- **Objective**
Restrict the output to the lines below starting at the one that contains "q = m.to_quaternion()" and ending at the one that contains "scene.view_settings.use_white_balance |= len(values)", and restate them word for word, both ends included.

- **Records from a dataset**
****

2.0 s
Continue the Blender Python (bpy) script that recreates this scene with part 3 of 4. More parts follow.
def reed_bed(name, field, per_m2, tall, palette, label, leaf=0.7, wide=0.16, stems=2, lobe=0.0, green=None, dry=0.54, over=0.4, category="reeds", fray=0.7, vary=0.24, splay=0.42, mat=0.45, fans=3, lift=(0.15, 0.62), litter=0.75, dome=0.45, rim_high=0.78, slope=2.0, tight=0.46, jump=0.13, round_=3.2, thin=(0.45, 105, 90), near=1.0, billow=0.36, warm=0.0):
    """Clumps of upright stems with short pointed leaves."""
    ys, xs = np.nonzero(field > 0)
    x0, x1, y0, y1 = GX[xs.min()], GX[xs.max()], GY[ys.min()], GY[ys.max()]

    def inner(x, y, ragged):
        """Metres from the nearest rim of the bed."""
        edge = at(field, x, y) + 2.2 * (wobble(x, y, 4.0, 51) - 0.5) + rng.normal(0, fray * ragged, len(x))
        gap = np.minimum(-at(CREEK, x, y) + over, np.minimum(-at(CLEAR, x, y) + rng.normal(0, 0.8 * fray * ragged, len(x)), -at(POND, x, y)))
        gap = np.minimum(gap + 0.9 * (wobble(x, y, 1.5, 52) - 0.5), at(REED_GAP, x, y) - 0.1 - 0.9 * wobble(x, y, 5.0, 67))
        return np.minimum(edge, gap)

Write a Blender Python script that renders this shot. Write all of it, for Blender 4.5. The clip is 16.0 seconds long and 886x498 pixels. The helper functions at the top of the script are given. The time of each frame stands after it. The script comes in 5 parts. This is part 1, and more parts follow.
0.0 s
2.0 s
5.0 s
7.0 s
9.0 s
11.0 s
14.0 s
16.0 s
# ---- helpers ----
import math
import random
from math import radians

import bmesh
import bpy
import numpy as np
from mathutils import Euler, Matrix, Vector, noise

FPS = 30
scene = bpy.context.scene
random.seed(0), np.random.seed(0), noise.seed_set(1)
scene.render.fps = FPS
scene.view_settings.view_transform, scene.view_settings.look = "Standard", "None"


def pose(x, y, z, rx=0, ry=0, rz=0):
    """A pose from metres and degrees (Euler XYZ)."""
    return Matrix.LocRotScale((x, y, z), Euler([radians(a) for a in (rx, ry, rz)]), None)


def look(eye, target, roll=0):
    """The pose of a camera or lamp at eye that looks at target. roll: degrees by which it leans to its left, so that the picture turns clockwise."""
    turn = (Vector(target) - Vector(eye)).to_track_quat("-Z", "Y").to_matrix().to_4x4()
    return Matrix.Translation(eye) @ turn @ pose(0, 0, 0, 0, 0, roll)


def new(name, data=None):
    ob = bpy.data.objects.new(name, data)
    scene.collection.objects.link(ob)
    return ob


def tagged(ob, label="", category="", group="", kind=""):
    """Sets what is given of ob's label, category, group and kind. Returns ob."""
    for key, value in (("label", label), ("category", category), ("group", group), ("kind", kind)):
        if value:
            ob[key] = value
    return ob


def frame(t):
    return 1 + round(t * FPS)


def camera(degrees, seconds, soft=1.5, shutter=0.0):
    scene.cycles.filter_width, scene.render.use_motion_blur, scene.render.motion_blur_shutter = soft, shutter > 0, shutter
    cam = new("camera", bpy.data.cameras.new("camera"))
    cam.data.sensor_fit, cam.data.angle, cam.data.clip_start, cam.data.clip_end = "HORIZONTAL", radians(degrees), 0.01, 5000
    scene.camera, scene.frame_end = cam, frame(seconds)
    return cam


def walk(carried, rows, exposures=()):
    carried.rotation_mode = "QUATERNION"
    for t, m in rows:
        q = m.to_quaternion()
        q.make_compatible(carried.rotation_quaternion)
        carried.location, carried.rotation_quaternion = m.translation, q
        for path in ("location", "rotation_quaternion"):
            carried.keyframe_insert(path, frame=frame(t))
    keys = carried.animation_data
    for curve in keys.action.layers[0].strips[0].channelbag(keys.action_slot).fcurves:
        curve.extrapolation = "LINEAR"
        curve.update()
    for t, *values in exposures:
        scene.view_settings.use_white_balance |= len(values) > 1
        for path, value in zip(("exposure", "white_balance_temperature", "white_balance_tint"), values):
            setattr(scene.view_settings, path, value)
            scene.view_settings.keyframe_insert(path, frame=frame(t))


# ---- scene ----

****

- **Final result**
        q = m.to_quaternion()
        q.make_compatible(carried.rotation_quaternion)
        carried.location, carried.rotation_quaternion = m.translation, q
        for path in ("location", "rotation_quaternion"):
            carried.keyframe_insert(path, frame=frame(t))
    keys = carried.animation_data
    for curve in keys.action.layers[0].strips[0].channelbag(keys.action_slot).fcurves:
        curve.extrapolation = "LINEAR"
        curve.update()
    for t, *values in exposures:
        scene.view_settings.use_white_balance |= len(values) > 1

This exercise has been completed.